We Need To Change The Mindset of Our Children – Dupe Oni 

Dupe Oni is a renowned educator and stateswoman. She is one of the very few women who have helped shape society we live in today, using the most powerful tool available: Education.
Dupe saw the 21st-century shift in perspective about education and technology as a tool to socio-economic relevance in the evolving digital space, which opened opportunities for people in the tech-compliant space, and she’s been at the forefront of the campaign for digital skills.
She is one of the most influential female educators who are changing the game through exclusively brilliant ideas, innovations, and advocacy for interactive academics.
Dupe Oni is providing quality education to the children through her early learning program. She has been doing this for the past 23 years and has managed to build a world-class citadel of learning in the heart of Lekki, in Lagos.
She believed in the idea that children should be able to shape their future in their own ways. She also believed that they should be sent to school from an early age to learn and acquire skills for a better life.
Dupe Oni being the Executive Director of Standard Bearer School, an early learning institution where academic and creative talents were given similar priorities located in Lekki, recently spoke on the urgent need to revisit, review and reshape Nigeria’s curriculum to align with the fast-evolving Industrial Revolution, so as for Nigerian children to be relevant in the global space vis-à-vis the out-phasing conventional work pattern that characterizes Nigeria’s curriculum. According Oni, ‘our children spend too much time doing irrelevant things. Private sector pampered kids. The public sector doesn’t have enough exposure, resources are not available.
‘I privilege to get an invitation to attend a symposium, Agbamisin, and I don’t know why I picked myself up and went, but it was one of the best things that happened to me because Agbamisin was a symposium held by a foundation and it was for secondary school children in the public school system. I got there and I thought, ‘well, I’m here’ I’m sure there are some new things I’m supposed to learn here.
‘And so it turns out that it was the finals of a competition where these children were given the task of finding solutions to problems, within their communities, exactly the same thing Technovation offered to us.
‘But this time, it wasn’t an App, but the solution was to build a prototype. When these children started presenting, my mind was blown. Their English wasn’t as perfect as the private school child will come and present, but their ideas were brilliant. And I was amazed.
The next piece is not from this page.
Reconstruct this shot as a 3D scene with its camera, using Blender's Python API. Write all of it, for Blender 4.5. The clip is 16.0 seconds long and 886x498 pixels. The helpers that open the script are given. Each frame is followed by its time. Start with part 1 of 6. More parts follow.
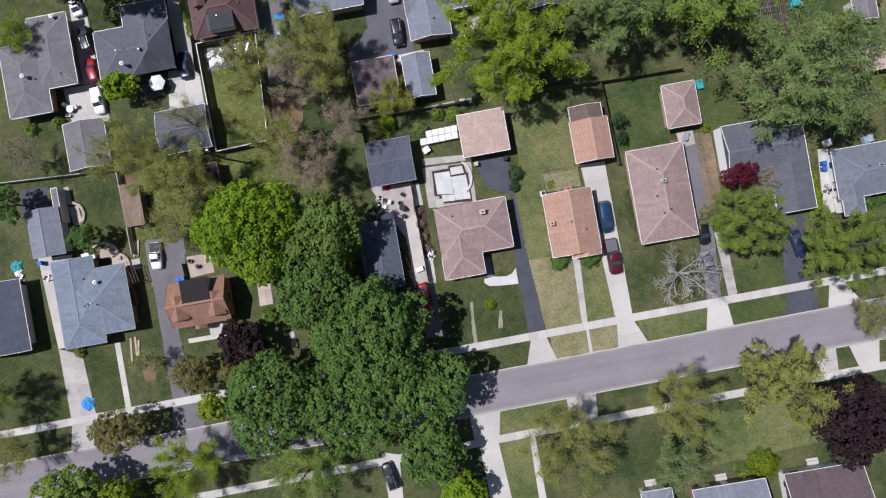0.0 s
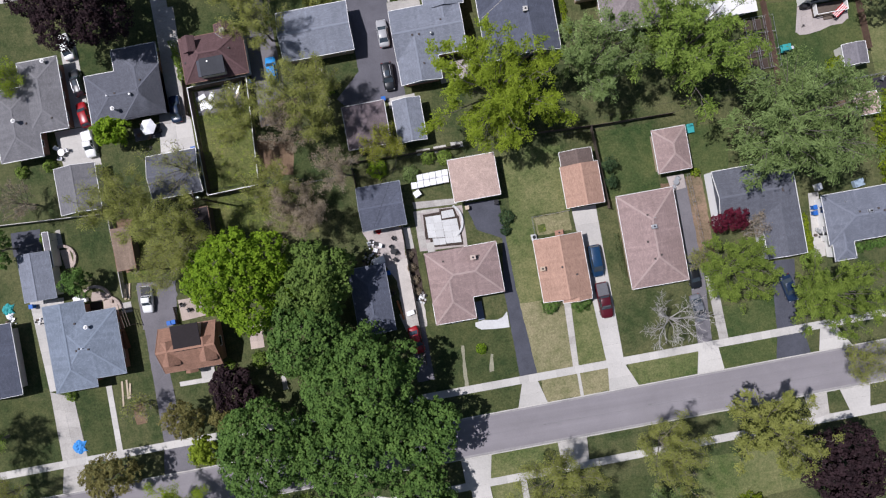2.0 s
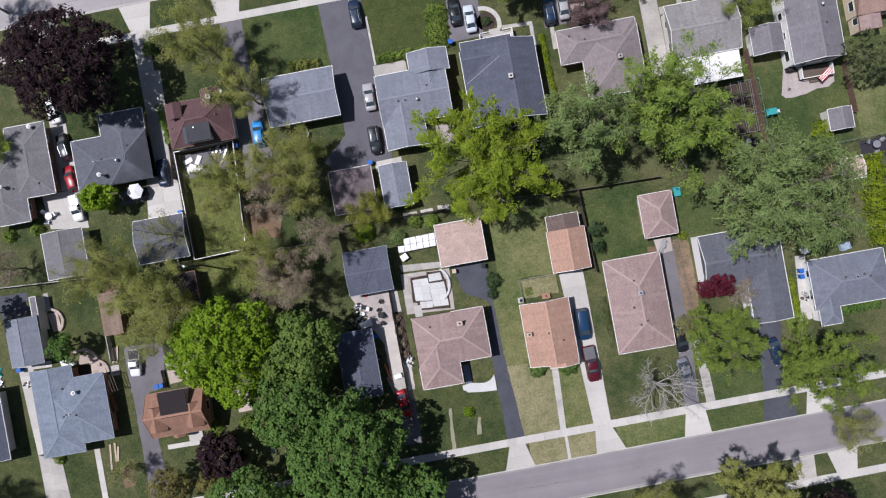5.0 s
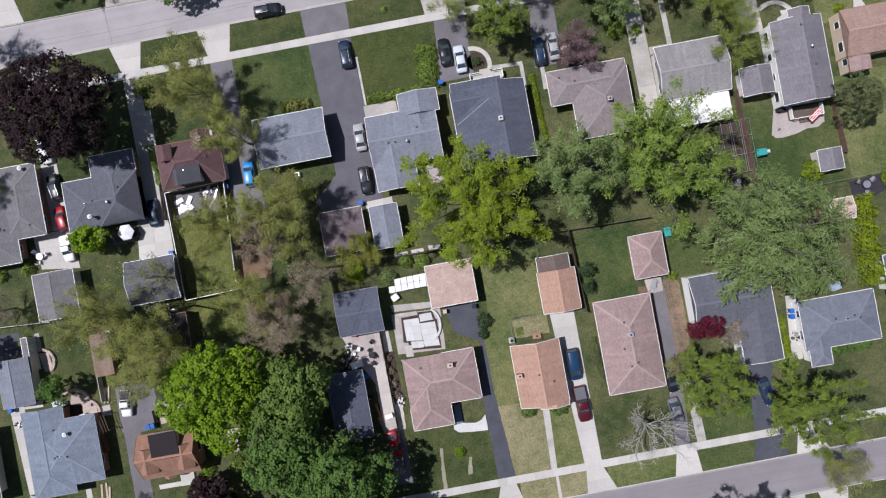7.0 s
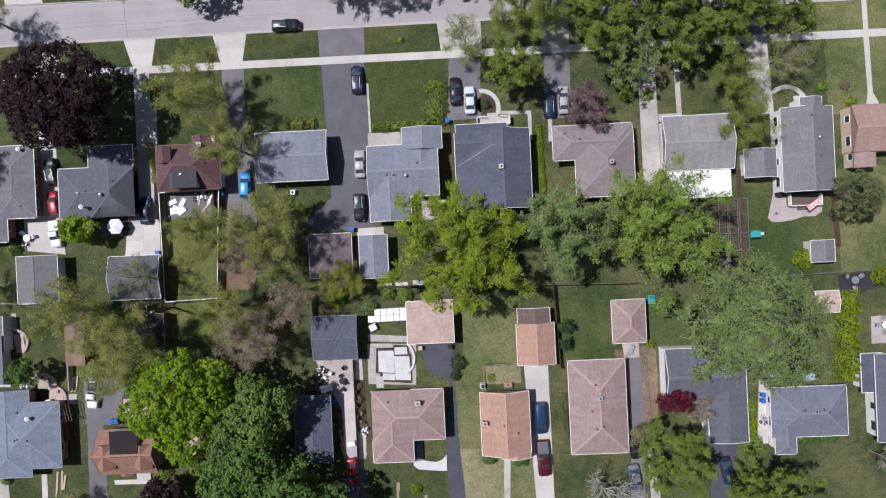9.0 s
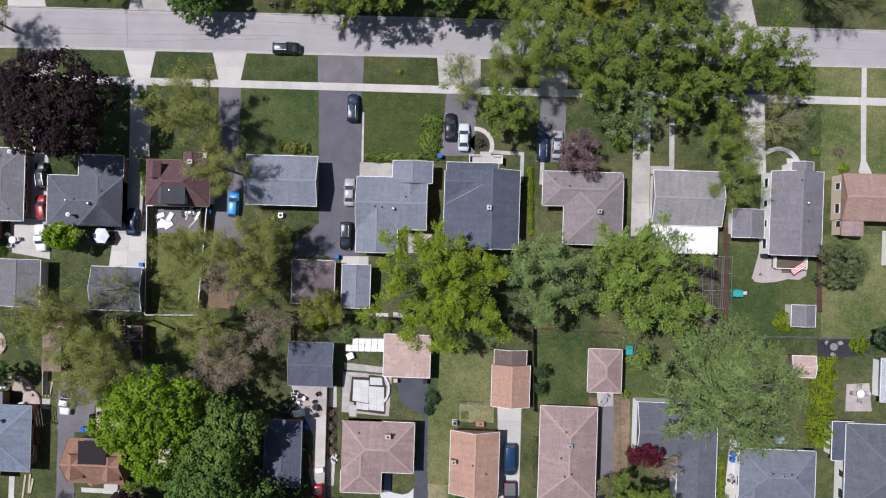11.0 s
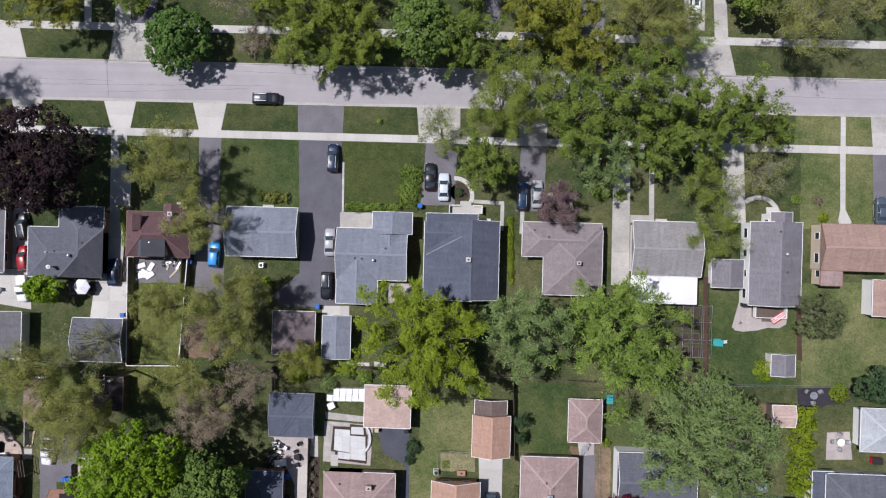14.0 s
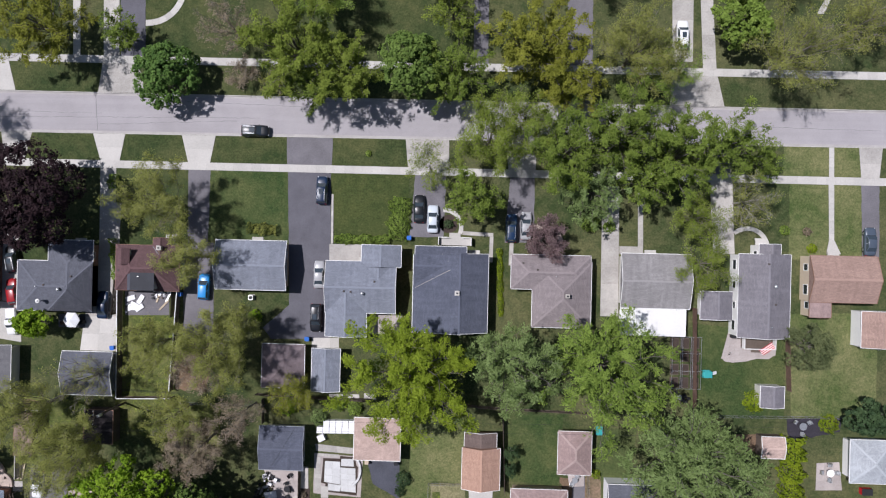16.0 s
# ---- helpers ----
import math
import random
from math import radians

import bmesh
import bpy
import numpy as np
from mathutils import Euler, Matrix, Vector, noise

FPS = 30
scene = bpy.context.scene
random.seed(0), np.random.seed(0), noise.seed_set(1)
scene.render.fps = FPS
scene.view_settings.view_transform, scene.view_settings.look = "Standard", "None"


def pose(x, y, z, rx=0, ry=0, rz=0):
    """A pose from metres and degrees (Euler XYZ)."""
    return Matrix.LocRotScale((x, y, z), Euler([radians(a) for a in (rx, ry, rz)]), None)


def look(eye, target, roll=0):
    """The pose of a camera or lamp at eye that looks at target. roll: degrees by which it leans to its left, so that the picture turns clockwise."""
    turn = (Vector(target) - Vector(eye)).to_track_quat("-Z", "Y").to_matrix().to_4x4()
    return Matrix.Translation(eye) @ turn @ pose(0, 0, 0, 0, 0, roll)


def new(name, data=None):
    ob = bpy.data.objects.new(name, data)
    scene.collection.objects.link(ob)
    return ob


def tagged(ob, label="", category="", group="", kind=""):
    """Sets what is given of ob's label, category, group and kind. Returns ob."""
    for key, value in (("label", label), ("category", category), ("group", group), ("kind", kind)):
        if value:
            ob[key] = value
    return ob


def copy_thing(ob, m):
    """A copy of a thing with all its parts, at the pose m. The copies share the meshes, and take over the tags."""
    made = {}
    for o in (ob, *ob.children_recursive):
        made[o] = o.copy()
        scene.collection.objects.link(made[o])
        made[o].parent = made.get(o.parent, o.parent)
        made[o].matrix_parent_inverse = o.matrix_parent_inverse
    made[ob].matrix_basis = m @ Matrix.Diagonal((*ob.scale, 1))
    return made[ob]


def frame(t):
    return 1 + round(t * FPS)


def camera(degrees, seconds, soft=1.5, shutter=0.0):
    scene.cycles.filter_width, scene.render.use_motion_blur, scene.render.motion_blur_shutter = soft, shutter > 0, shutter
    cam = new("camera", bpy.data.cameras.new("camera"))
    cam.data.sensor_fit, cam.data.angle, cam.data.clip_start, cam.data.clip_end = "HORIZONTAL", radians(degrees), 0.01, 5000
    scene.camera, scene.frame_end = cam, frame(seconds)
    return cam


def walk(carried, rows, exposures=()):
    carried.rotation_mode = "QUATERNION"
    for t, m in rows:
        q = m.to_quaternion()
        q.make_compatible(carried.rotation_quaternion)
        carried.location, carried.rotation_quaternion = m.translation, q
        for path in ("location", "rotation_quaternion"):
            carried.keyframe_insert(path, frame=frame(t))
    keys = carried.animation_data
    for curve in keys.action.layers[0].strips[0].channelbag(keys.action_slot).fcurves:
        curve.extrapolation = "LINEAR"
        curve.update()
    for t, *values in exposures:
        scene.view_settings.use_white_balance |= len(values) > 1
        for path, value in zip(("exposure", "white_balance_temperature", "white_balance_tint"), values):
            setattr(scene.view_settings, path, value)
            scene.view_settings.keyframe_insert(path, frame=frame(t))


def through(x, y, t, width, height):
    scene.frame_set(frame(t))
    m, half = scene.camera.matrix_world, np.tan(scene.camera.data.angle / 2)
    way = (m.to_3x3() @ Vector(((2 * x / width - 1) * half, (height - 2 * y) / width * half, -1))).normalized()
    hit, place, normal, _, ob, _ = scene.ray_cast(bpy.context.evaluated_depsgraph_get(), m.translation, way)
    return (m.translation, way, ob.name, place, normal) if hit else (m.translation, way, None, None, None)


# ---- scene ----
# ================= camera and its walk =================
cam = camera(72.00, 16.0, soft=1.2)
HEIGHT, PITCH, SIDE = 98.15, -0.120, 1.479
ROWS = [
    (0, -0.00, 0.00, -10.09),
    (0.5, 0.63, 1.63, -10.14),
    (1, 1.33, 3.29, -10.11),
    (1.5, 1.95, 4.96, -10.15),
    (2, 2.64, 6.63, -10.15),
    (2.5, 3.27, 8.29, -10.18),
    (3, 3.96, 9.91, -10.23),
    (3.5, 4.57, 11.51, -10.20),
    (4, 5.21, 13.12, -10.26),
    (6.5, 8.42, 20.80, -10.38),
    (7, 9.10, 22.31, -10.44),
    (7.5, 9.75, 23.82, -10.13),
    (8, 10.47, 25.37, -7.76),
    (8.5, 11.21, 26.91, -5.06),
    (9, 11.94, 28.45, -2.63),
    (9.5, 12.64, 29.97, -0.27),
    (9.7, 13.01, 30.48, 0.71),
    (12, 15.55, 36.91, 1.69),
    (12.5, 16.05, 38.29, 1.69),
    (13, 16.53, 39.61, 1.62),
    (13.5, 17.03, 40.96, 1.62),
    (14, 17.41, 42.28, 1.56),
    (14.5, 17.81, 43.57, 1.50),
    (15, 18.24, 44.87, 1.44),
    (15.5, 18.65, 46.14, 1.43),
    (16, 19.01, 47.42, 1.35),
]
ROWS = sorted(ROWS + [(10.15, 13.55, 31.85, 1.75), (11.0, 14.5, 34.25, 1.80)])
walk(cam, [(t, pose(x, y, HEIGHT, 0, 0, yaw) @ pose(0, 0, 0, PITCH, SIDE, 0)) for t, x, y, yaw in ROWS], exposures=[(0.0, 0.04, 6200, 15.5), (16.0, 0.04, 6200, 15.5)])

# ================= sky, sun, exposure =================
SUN_FROM, SUN_UP = (-1.0, 0.38), 63.0     # shadows fall to +x and a little to -y
world = bpy.data.worlds.new("sky")
scene.world = world
world.use_nodes = True
wn = world.node_tree.nodes
sky = wn.new("ShaderNodeTexSky")
sky.sky_type, sky.sun_disc = "NISHITA", False
sky.sun_elevation = radians(SUN_UP)
sky.sun_rotation = math.atan2(SUN_FROM[0], SUN_FROM[1])
world.node_tree.links.new(sky.outputs["Color"], wn["Background"].inputs["Color"])
wn["Background"].inputs["Strength"].default_value = 0.057
sun = new("sun", bpy.data.lights.new("sun", "SUN"))
sun.data.energy, sun.data.angle, sun.data.color = 4.5, radians(0.53), (1.0, 0.978, 0.962)
h = math.cos(radians(SUN_UP)) / math.hypot(*SUN_FROM)
sun.matrix_world = look((SUN_FROM[0] * h * 300, SUN_FROM[1] * h * 300, math.sin(radians(SUN_UP)) * 300), (0, 0, 0))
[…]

‘And I realized that talent lies everywhere in Nigeria, and perhaps our biggest mistake was separating the two school systems. And that we have to bring back, because, Private school children will learn from the energy and the drive from the focus of the child who knows that he is driven because he wants to drive himself out of his current state into a better place.
‘The public school child will equally learn something from the private school child, who is looking at how he has to behave and what society expects from him as an achiever in his future. Separating them has denied them of that quality of learning that is intrinsic, but needs to take place.
‘It’s not good enough that our children are going out in cars and are having a good time, there are lessons to be learned on the road of life, and in the street of life. If we can’t take them through the streets, we should allow them to have some contact in schools with children from that category and in doing that, they will get wise.
‘Many children will say to you; I don’t need help I can do it by myself. No. nobody wants that kind of person in employment. They want people who can sit down, who can bring ideas to the table. At the end of the day, the superior idea would emerge.
‘So when you talk about preparing the Nigerian children for the future, the future is actually here. What we fear, what we expect is already here. We are living in the 21st century, and so the future is now. So everything, we need to do it now. The is a desperate need to change the mindset of our children.
Comparing Nigeria being one of the very few countries that have a strong private school system, she said the countries that are doing mighty things; they are doing it on the strength of their public school system. Finland doesn’t have a private school system, yet they are number one. Malaysia, Singapore, Japan, China; they don’t have. But the shift has moved from America. But America has a lot of Private schools but they have seen the mistakes now, which are why Chatty schools are merging in America, which is like a way to bridge it. I know that we have to work together. We have to bring our children together for a better Nigeria. We have to create an environment where learning comes first and lineal status takes the back seat.